11 May 2022

Review: The Bloody Chamber and Other Stories by Angela Carter

The Bloody Chamber and Other Stories by Angela Carter book cover

The Bloody Chamber and Other Stories by Angela Carter sounds right up my alley. Dark and subversive versions of fairy tales and legends told in the gothic tradition? Sign me up! I was so confident I would fall in love with this collection of short stories, I used a Christmas gift voucher to source a stunning little hardback edition back in January 2019. Since then, it's been sitting on my shelves while I enjoyed the anticipation of an automatic 5 star read within my reach. Recently I decided I was in the mood for some short stories - which doesn't happen often - and it was finally time to enjoy the collection. Sadly, I was quite disappointed.

The writing is superb, there's no doubt about that. And I'll never look at a cat or a ham bone in the same way again after this description from the Puss-In-Boots story:
"I went about my ablutions, tonguing my arsehole with the impeccable hygienic integrity of cats, one leg stuck in the air like a ham bone; I choose to remain silent. Love? What has my rakish master, for whom I've jumped through the window of every brothel in the city, besides haunting the virginal back garden of the convent and god knows what other goatish errands, to do with the tender passion?" Page 114 Puss-In-Boots
Saving this quote to include in my review and re-reading it again now, I'm once again stunned that this wasn't a great reading experience. I'm going to be giving this collection 3 stars, but how is that even possible with writing like this?
"It is winter and cold weather. In this region of mountain and forest, there is now nothing for the wolves to eat. Goats and sheep are locked up in the byre, the deer departed for the remaining pasturage on the southern slopes - wolves grow lean and famished. There is so little flesh on them that you could count the starveling ribs through their pelts, if they gave you time before they pounced. Those slavering jaws; the lolling tongue; the rime of saliva on the grizzled chops - of all the teeming perils of the night and the forest, ghosts, hobgoblins, ogres that grill babies upon gridirons, witches that fatten their captives in cages for cannibal tables, the wolf is worst for he cannot listen to reason." Page 186 The Company of Wolves
As you can see, Carter's writing is thought provoking and often made me stop to reflect. That was certainly the case when reading the last story in the collection about a girl raised by wolves:
"Like the wild beasts, she lives without a future. She inhabits only the present tense, a fugue of the continuous, a world of sensual immediacy as without hope as it is without despair." Page 202 Wolf-Alice
There's much to dissect in this relatively short collection, but I'm certain that many of the fairytale references went way over my head. Angela Carter died in 1992, so thankfully I don't have to worry that she'll ever see this review and disapprove of my meagre criticisms, but geez, how many hyphens and semi colons do you need? At one point I put the book down to Google 'angela carter semi colons' and was reassured to find I'm not the only reader who finds it a tad excessive.

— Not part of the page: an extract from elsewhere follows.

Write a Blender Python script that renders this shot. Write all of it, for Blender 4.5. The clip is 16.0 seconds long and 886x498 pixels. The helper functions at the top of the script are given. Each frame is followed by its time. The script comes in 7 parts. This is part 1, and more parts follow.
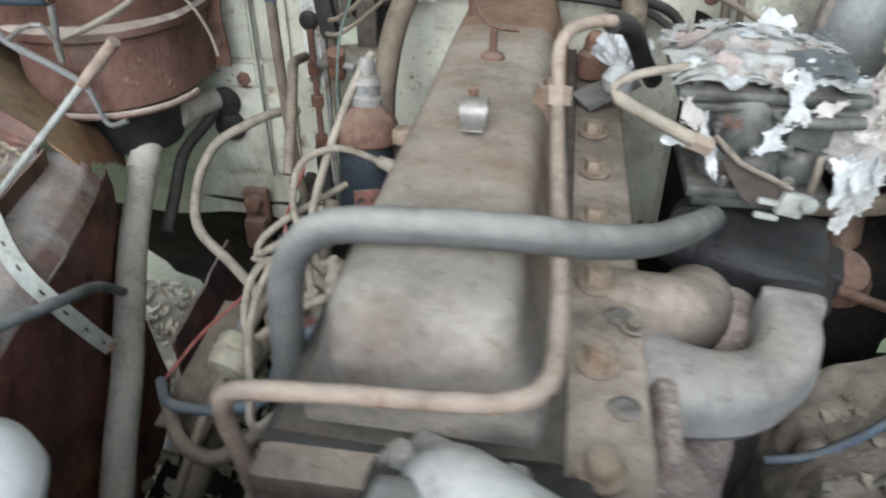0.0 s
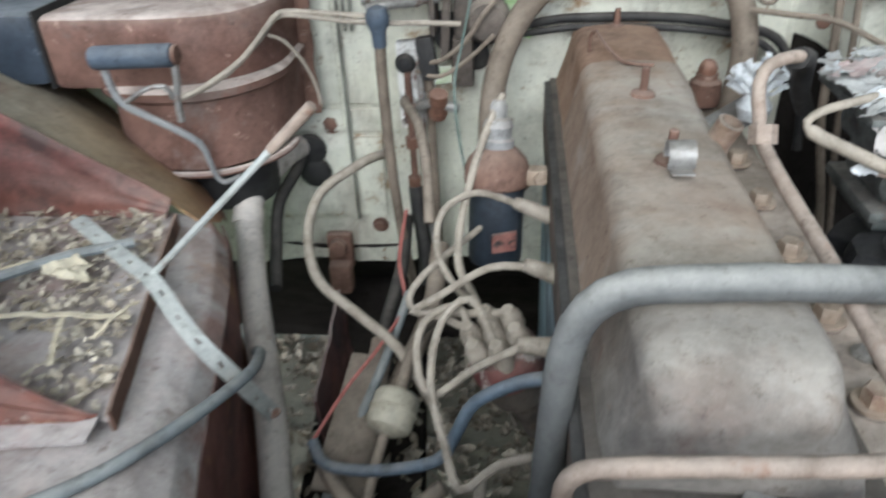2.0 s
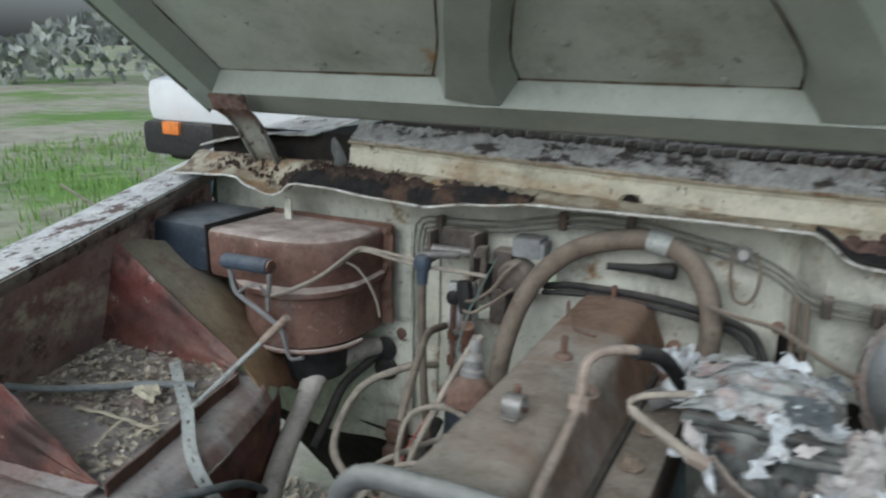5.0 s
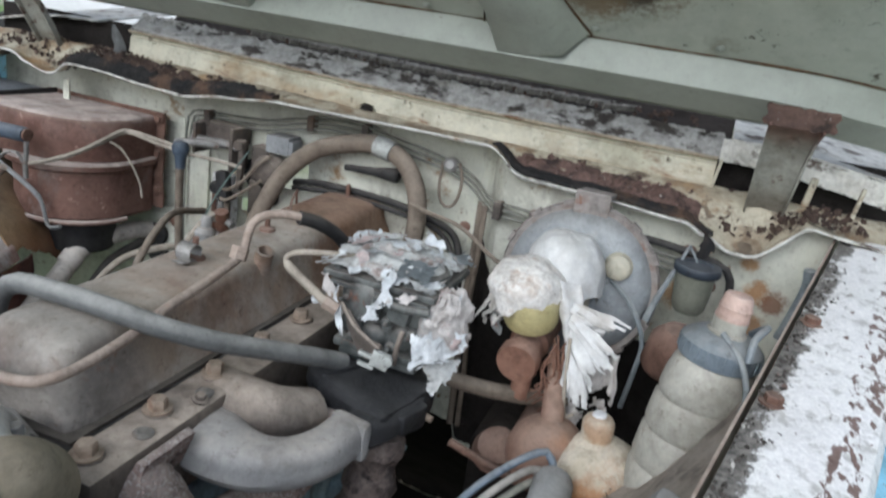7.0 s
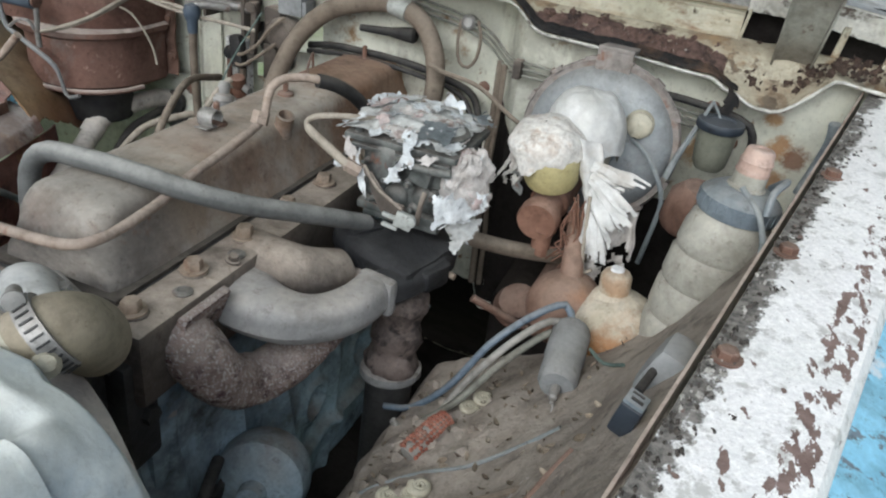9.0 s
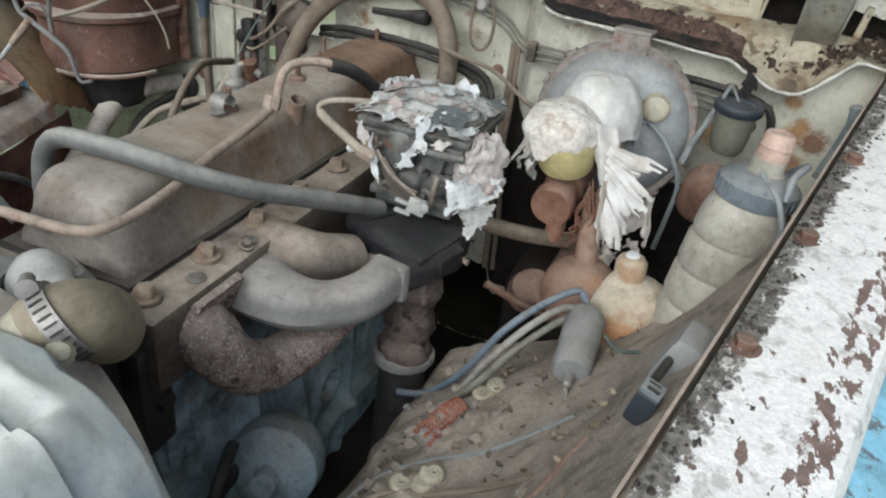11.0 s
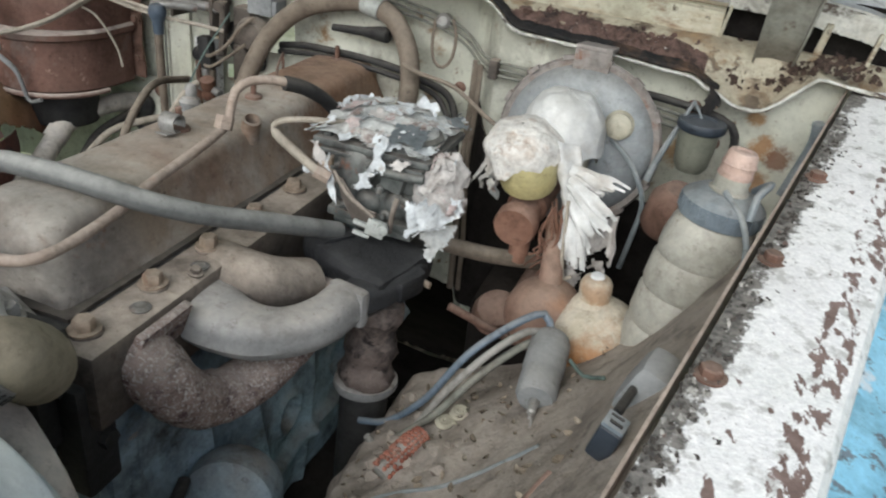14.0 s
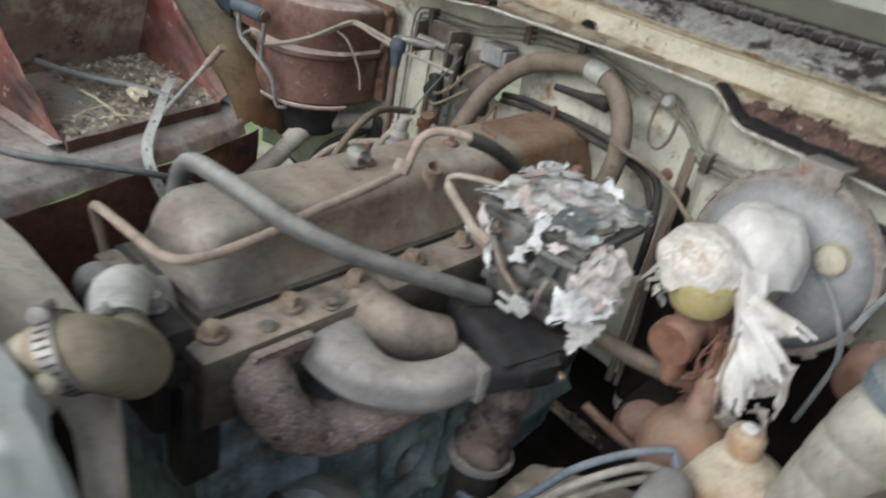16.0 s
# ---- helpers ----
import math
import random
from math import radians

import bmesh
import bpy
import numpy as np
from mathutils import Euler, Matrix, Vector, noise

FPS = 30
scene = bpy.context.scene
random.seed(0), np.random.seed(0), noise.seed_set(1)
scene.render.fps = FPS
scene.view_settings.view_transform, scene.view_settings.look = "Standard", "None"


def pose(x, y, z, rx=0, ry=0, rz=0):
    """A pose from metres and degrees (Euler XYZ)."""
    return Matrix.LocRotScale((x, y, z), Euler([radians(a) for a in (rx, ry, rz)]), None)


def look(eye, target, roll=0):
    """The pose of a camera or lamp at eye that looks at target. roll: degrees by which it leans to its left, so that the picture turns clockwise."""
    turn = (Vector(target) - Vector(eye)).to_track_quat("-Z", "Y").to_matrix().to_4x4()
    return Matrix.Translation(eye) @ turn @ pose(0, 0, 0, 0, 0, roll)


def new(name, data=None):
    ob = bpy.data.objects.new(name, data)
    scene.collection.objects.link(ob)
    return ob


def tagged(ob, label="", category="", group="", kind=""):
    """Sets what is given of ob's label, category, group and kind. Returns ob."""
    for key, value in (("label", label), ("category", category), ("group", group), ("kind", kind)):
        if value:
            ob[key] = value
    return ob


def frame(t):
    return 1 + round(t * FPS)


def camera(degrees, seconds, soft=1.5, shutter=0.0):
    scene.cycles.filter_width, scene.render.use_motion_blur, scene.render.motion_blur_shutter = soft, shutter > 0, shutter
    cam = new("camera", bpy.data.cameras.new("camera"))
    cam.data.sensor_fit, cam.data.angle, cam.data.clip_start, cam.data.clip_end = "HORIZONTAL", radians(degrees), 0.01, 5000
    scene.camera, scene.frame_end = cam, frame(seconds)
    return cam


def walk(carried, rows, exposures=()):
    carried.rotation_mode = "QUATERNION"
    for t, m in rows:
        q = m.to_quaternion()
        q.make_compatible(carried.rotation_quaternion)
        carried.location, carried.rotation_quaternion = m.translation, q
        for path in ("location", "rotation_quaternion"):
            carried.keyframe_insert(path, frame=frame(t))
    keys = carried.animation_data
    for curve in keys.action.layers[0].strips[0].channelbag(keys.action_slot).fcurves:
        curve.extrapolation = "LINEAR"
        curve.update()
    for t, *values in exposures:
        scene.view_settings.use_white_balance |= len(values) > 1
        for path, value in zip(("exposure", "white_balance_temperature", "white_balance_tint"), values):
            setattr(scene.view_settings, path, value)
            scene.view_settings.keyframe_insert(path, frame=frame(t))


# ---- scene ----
cam = camera(62.7, 16.0, soft=2.1, shutter=0.6)
PATH = [
    (0, (0.069, 0.131, 1.187), (-0.207, 1.781, 0.091), -0.3),
    (0.2, (0.012, 0.136, 1.187), (-0.2, 1.805, 0.106), -0.7),
    (0.5, (-0.076, 0.14, 1.174), (-0.199, 1.866, 0.171), -1.0),
    (1, (-0.116, 0.167, 1.191), (-0.207, 1.94, 0.269), -0.4),
    (1.5, (-0.126, 0.162, 1.195), (-0.22, 1.925, 0.256), -0.5),
    (2, (-0.132, 0.128, 1.21), (-0.331, 1.816, 0.156), -2.6),
    (2.5, (-0.142, 0.092, 1.231), (-0.469, 1.744, 0.153), -5.3),
    (3, (-0.135, 0.091, 1.254), (-0.505, 1.751, 0.202), -6.7),
    (3.2, (-0.125, 0.099, 1.262), (-0.509, 1.782, 0.252), -7.0),
    (5.3, (0.369, 0.005, 1.328), (-0.535, 1.725, 0.853), 1.8),
    (5.5, (0.443, 0.018, 1.327), (-0.395, 1.774, 0.865), 3.6),
    (6, (0.549, -0.021, 1.315), (-0.159, 1.789, 0.843), 7.0),
    (6.5, (0.578, -0.03, 1.304), (-0.053, 1.784, 0.744), 8.5),
    (7, (0.582, -0.032, 1.302), (-0.012, 1.768, 0.665), 8.9),
    (7.5, (0.583, -0.038, 1.301), (0.027, 1.704, 0.489), 8.3),
    (8, (0.586, -0.043, 1.303), (0.044, 1.656, 0.399), 8.1),
    (8.5, (0.585, -0.046, 1.301), (0.041, 1.631, 0.357), 7.9),
    (9, (0.584, -0.047, 1.3), (0.04, 1.613, 0.326), 7.9),
    (9.5, (0.58, -0.048, 1.3), (0.036, 1.596, 0.3), 7.7),
    (10, (0.578, -0.047, 1.302), (0.029, 1.585, 0.285), 7.4),
    (12.5, (0.588, -0.032, 1.295), (0.012, 1.592, 0.28), 7.7),
    (13, (0.592, -0.028, 1.298), (0.035, 1.616, 0.305), 7.5),
    (13.5, (0.601, -0.013, 1.301), (0.107, 1.664, 0.329), 7.7),
    (14, (0.585, -0.008, 1.295), (0.078, 1.664, 0.322), 7.8),
    (14.5, (0.568, -0.023, 1.297), (-0.023, 1.623, 0.326), 8.0),
    (15, (0.558, -0.029, 1.3), (-0.249, 1.534, 0.349), 6.9),
    (15.3, (0.563, -0.015, 1.302), (-0.339, 1.49, 0.342), 7.7),
    (15.5, (0.574, 0.002, 1.302), (-0.392, 1.46, 0.331), 8.3),
    (15.8, (0.608, 0.046, 1.316), (-0.439, 1.437, 0.331), 10.0),
    (16, (0.637, 0.094, 1.329), (-0.436, 1.468, 0.348), 11.8),
]
walk(cam, [(t, look(eye, target, roll)) for t, eye, target, roll in PATH], [(0, 0.38, 5850, 6), (3, 0.48, 5700, 6), (5.4, -0.42, 5700, 5), (6, 0.02, 5700, 8), (6.4, -0.04, 5700, 9), (8, 0.03, 5800, 6.5), (10, 0.03, 6050, 6.5), (14, 0.03, 6100, 6.5), (15, -0.12, 6250, 9), (15.5, 0.08, 6100, 9), (16, 0.08, 6150, 9)])

# ---- light ----
world = bpy.data.worlds.new("overcast_sky")
scene.world = world
world.use_nodes = True
wn = world.node_tree.nodes
sky = wn.new("ShaderNodeTexSky")
sky.sky_type, sky.sun_disc = "NISHITA", False
sky.sun_elevation, sky.sun_rotation = radians(36), radians(192)
sky.air_density, sky.dust_density = 1.0, 4.0
grey = wn.new("ShaderNodeHueSaturation")
grey.inputs["Saturation"].default_value = 0.45
world.node_tree.links.new(sky.outputs[0], grey.inputs["Color"])
world.node_tree.links.new(grey.outputs[0], wn["Background"].inputs[0])
wn["Background"].inputs[1].default_value = 0.15
sun = new("sun", bpy.data.lights.new("sun", "SUN"))
sun.data.energy, sun.data.angle, sun.data.color = 1.5, radians(50), (1.0, 0.98, 0.96)
sun.matrix_world = look((0.7, -3.4, 3.7), (0, 0.6, 0.8))
scene.view_settings.exposure = 0.5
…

I loved the writing style in The Bloody Chamber and even relished having to put the book down to expand my vocabulary by looking up a new-to-me word. However, I found the stories to be a little too obscure for my overall enjoyment. While reading this, I made a note that if I'd been studying it in a university setting, breaking it down and analysing the literary references cleverly contained within, I'd be writing a completely different review.

Read in isolation though, I enjoyed the language and the gothic undertones on every page, but overall, this collection never took me to the dizzying literary classic heights I had expected to reach.